I think it clear that the plaintiff was bound by its election in presenting the claim. Default had been made by the purchaser long before Ewing's death. In fact, no payment had been made until more than a month after the first note became due. The right, therefore, of the plaintiff to have pursued and retaken the property existed before Ewing's death. If no default had been made prior to the presentation of the claim to the administratrix, it could properly have been presented as a contingent claim against the estate, the facts all being stated in the claim as presented; for, if no default had been made, the seller could not retake the property, and it would have been the right of the estate to have performed the contract by payment, and thus have acquired the absolute right to the property for the benefit of the estate. But the default having occurred, and the plaintiff having the right at and before the time of the presentation of the claim to pursue the remedy secured to it in the contract of retaking the property, there was clearly an election not to avail itself of this right, but of looking to the estate for the payment of the balance due upon the contract. And this is the more apparent from the fact that in the claim as presented, no mention was made of the terms of the contract, nor any assertion of any right other than the enforcement of the payment of the notes by the estate.
There are many cases cited by appellant to the effect that bringing an action for the recovery of a demand under like circumstances is such an election as debars the creditor from recovering the property under the claim that the title had not passed. That proposition is so well settled that these cases need not be cited, the only question being whether the presentation of the claim, and its allowance, was such election.
Section 1497 of the Code of Civil Procedure provides: "Every claim allowed by the executor or administrator, and approved by a judge of the superior court, or a copy thereof, as hereinafter provided, must within thirty days thereafter be filed in the court and be ranked among the acknowledged debts of the estate, to be paid in due course of administration."
It was held in Estate of McKinley , 49 Cal. 152, that when a claim is allowed the executor cannot afterward contest it. In Walkerly v. Bacon , 85 Cal. 137, that an allowed claim against an estate has the force and effect of a judgment payable in due course of administration. In Ormsby v. Dearborn , 116 Mass. 386, it was held that the creditor, who had proved a claim against an estate in bankruptcy as for goods sold and delivered to the bankrupt, cannot maintain an action of replevin for the goods by proof that he did not sell them to the bankrupt. Louis v. Triscony , 58 Cal. 304, does not conflict with the foregoing authorities.
Respondent claims that plaintiff was not bound to make an election until all the circumstances are known, and the condition and value of the funds belonging to the estate are clearly ascertained. That until so known and ascertained it is impossible for a party to make a discriminating and deliberate choice such as ought to bind him in reason and justice. That, therefore, if he should make a choice in ignorance of the real condition of the estate, or under a misconception of the extent of claims upon the fund, it is not conclusive on him; and this, the respondent contends, is the case, whether the election has resulted in a claim being allowed by the court in the estate, or where a supposed election has been prosecuted and a judgment against the estate obtained on the rejected claim.
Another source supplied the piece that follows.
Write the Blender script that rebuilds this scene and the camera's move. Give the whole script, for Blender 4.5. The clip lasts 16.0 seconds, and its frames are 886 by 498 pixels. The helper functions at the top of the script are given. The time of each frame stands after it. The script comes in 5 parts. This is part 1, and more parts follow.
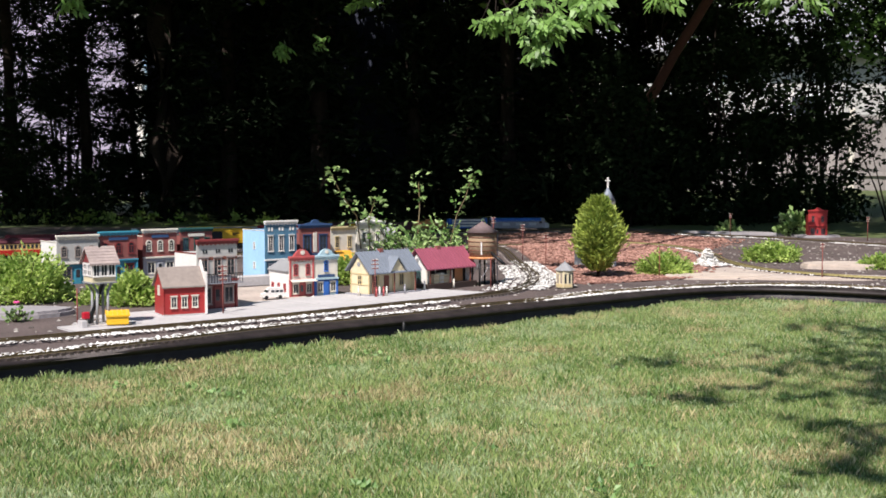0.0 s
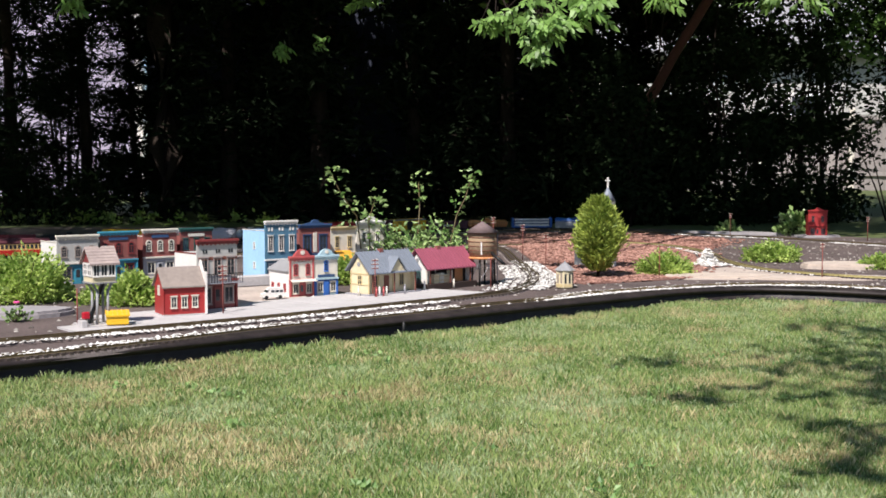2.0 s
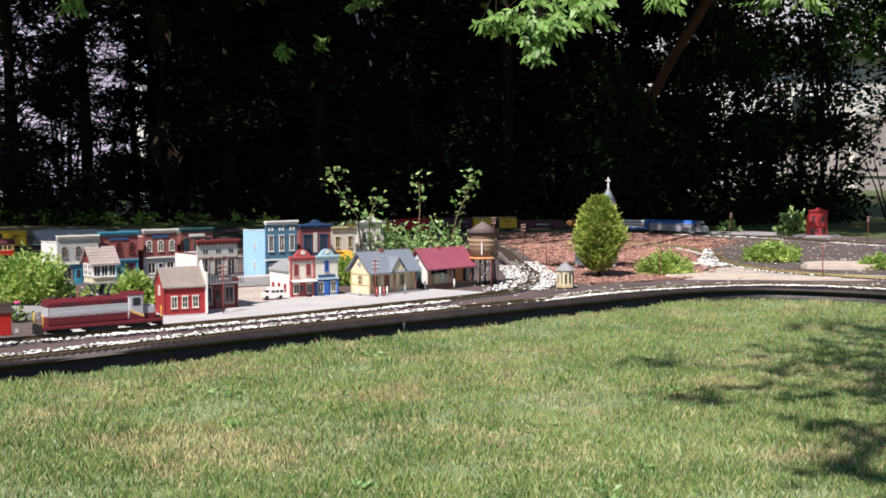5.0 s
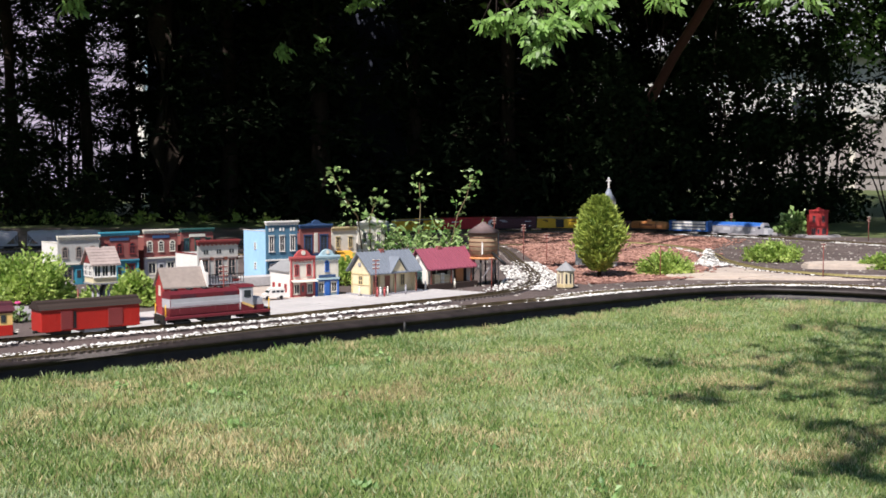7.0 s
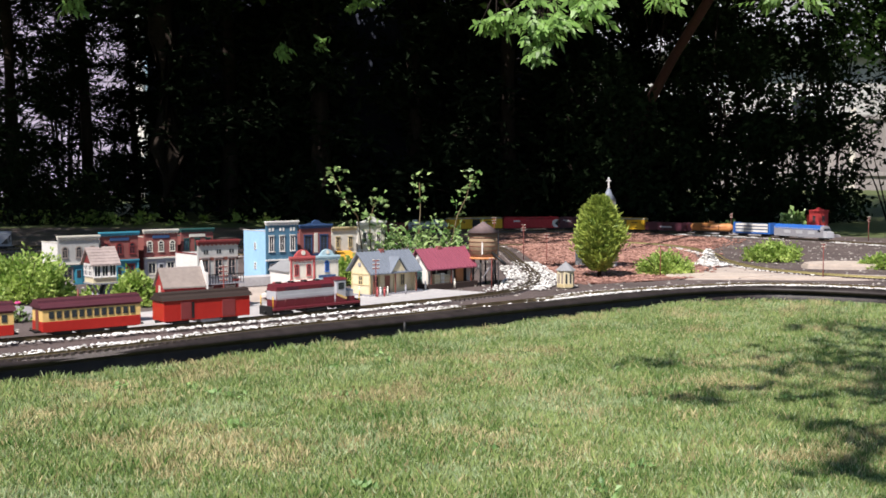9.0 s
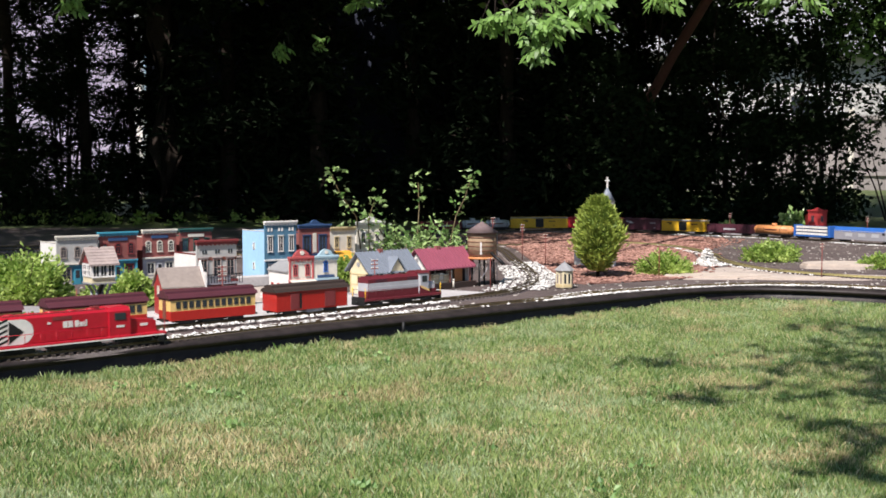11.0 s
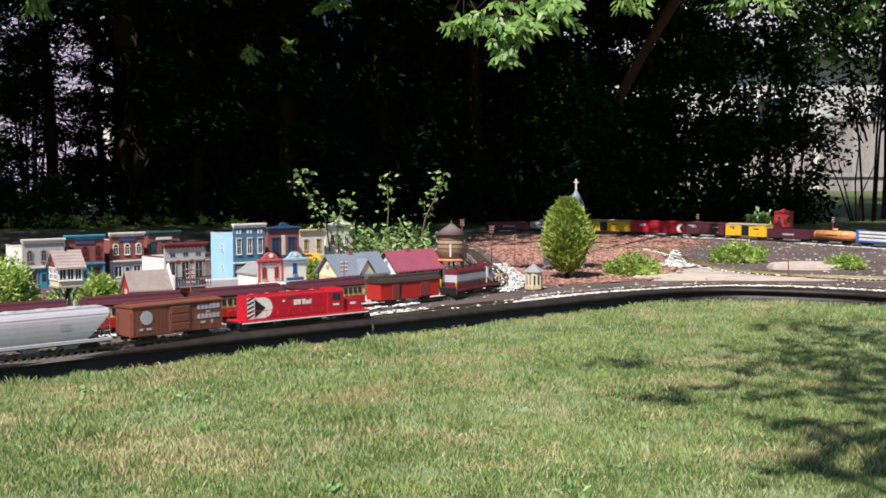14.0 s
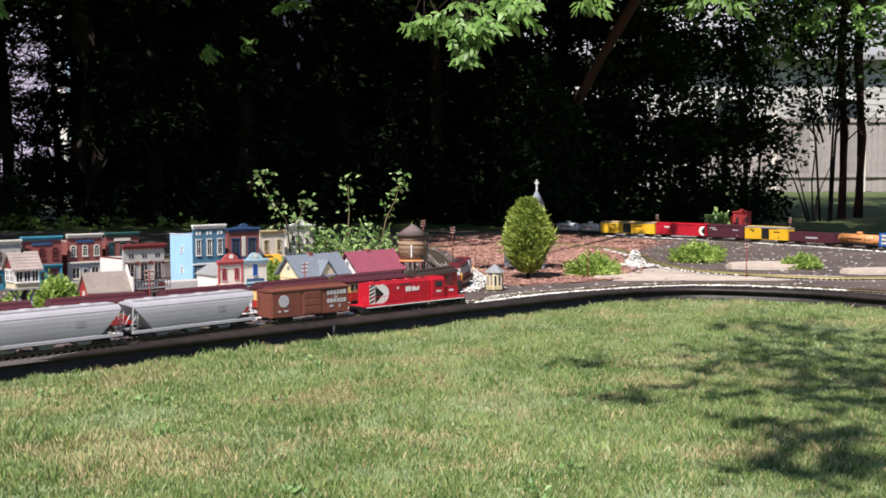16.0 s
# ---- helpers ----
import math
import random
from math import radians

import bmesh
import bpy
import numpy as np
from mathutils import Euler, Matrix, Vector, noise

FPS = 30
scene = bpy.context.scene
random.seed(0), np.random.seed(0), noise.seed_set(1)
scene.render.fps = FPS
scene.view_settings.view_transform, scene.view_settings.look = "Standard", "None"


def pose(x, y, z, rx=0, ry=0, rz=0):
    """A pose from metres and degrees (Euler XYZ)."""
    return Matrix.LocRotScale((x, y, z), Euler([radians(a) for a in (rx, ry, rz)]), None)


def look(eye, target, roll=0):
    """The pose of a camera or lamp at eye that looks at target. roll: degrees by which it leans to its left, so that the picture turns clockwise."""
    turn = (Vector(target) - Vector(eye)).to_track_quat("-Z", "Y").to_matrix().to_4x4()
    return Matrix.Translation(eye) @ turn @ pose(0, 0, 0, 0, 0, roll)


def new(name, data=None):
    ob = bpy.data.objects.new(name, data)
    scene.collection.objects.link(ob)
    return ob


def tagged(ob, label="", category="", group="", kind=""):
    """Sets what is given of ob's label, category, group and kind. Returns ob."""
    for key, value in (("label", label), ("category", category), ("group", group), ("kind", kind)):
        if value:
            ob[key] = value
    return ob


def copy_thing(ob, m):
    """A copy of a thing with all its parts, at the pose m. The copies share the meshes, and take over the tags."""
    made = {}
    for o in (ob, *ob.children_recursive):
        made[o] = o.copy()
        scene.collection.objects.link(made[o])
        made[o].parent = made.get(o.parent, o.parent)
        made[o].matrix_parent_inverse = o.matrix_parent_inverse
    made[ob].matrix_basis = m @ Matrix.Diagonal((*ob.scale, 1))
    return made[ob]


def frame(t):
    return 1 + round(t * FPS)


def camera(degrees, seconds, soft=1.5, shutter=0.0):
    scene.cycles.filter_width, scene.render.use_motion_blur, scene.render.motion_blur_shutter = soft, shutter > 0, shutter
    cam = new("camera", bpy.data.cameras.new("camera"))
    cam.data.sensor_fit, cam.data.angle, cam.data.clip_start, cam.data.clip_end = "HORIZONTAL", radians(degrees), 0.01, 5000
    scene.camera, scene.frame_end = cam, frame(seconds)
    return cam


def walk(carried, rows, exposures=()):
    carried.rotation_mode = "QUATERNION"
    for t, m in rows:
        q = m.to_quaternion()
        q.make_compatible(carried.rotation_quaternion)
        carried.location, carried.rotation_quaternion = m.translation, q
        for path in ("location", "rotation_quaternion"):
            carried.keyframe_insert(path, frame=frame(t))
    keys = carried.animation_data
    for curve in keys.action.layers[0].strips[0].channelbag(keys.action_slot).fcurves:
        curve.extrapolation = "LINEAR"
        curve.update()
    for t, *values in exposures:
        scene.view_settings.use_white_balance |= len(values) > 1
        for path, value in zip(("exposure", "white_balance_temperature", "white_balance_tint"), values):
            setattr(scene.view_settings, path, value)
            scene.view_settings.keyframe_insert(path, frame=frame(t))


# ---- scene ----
cam = camera(41.3, 16.0, soft=1.7, shutter=0.4)
EYE = (0.0, 0.0, 0.63)


def aim(yaw, pitch, roll):
    """Camera pose at the tripod from yaw to the right, pitch up and roll, in degrees."""
    return Matrix.Translation(EYE) @ pose(0, 0, 0, 90 + pitch, 0, -yaw) @ pose(0, 0, 0, 0, 0, roll)


PATH = [(0.0, 0.0, -3.604, 0.0), (4.0, -0.005, -3.604, -0.01), (6.5, -0.041, -3.593, -0.05), (9.2, -0.041, -3.593, -0.055),
        (11.0, 0.02, -3.593, -0.058), (11.5, 0.083, -3.585, -0.075), (12.0, 0.234, -3.535, -0.11), (12.5, 0.568, -3.517, -0.13),
        (13.0, 1.055, -3.505, -0.155), (13.5, 1.317, -3.498, -0.165), (14.0, 1.511, -3.499, -0.17), (14.5, 1.900, -3.499, -0.172),
        (15.0, 2.341, -3.497, -0.185), (15.5, 2.779, -3.489, -0.20), (16.0, 3.413, -3.473, -0.19)]
walk(cam, [(t, aim(y, p, r)) for t, y, p, r in PATH], exposures=[(0.0, 0.50, 6420, 14), (16.0, 0.50, 6420, 14)])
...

This contention appears to be based upon the fact disclosed upon the trial, that the claims allowed against the estate largely exceeded the value of the assets as shown by the inventory, but there is nothing in the record tending to show that the plaintiff was misled by any one as to the condition of the estate. If the plaintiff failed to investigate and ascertain whether the estate was solvent or insolvent, it cannot shield itself from the result of this want of care.
So far as the record discloses the plaintiff filed its demand against said estate voluntarily and without in any manner being misled by the defendant.
Counsel, however, cite the case of Wells v. Robinson , 13 Cal. 142, in which the general proposition is stated that "before any presumption of an election can arise it is necessary to show that the party acting or acquiescing was cognizant of his rights," and that, "when this is ascertained affirmatively it may be very necessary to consider whether the party intended the election." That case, however, is clearly distinguishable from this. In that case, Frierson, the defendant's intestate, had embezzled and converted to his own use money belonging to the plaintiff to the amount of $ 195,889. After his death and the appointment of his administrator, the plaintiffs presented to defendant their claim for said sum, with an affidavit appended averring that the estate was indebted to the plaintiffs in that amount, and also that $ 50,000 of this sum was paid by Frierson to the Sacramento Gas Company, and that for this amount the [42 P. 437] plaintiffs claimed a lien upon all the gas stock of the estate, and all bonds of the gas company held by defendant as administrator. The administrator rejected the whole claim. Thereafter the plaintiffs commenced a common-law action against the defendant for the whole amount of the claim as a money demand, and recovered judgment for the whole sum. Pending this suit, and before judgment, plaintiff filed a bill in equity to reach the gas stock and bonds in the hands of the administrator, being the same stock and bonds mentioned in their claim as filed. The plaintiffs recovered in that action also, and the administrator appealed from the decree in equity. The same contention was made there as here, that plaintiffs, by presenting their claim for a money demand, and obtaining judgment thereon, were debarred from prosecuting their action in equity. It was said, however, by this court, in addition to the quotations above made, that the claim presented to the administrator was for the bonds and stock as a part of the subject of the embezzlement; and the court held that under the circumstances of that case both remedies might be pursued, the judgment at law to be credited with whatever should be realized in the equitable action.
The claim filed with the administrator referred to the bonds and stock and claimed a lien thereon, thus indicating plaintiff's intention to secure, as against other creditors, the benefit of the stock and bonds, and the claim having been rejected a resort to equity to secure the stock and bonds was appropriate and not inconsistent with the claim as filed; and this proceeding being in equity the court had ample power to protect the estate from a double liability, as was done by the provision in the decree that whatever should be realized in the equitable proceedings should be credited upon the judgment recovered at law, which fixed the amount of Frierson's defalcation. The distinction between that case and this is apparent. The judgment and order appealed from should be reversed.
For the reasons given in the foregoing opinion the judgment and order appealed from are reversed.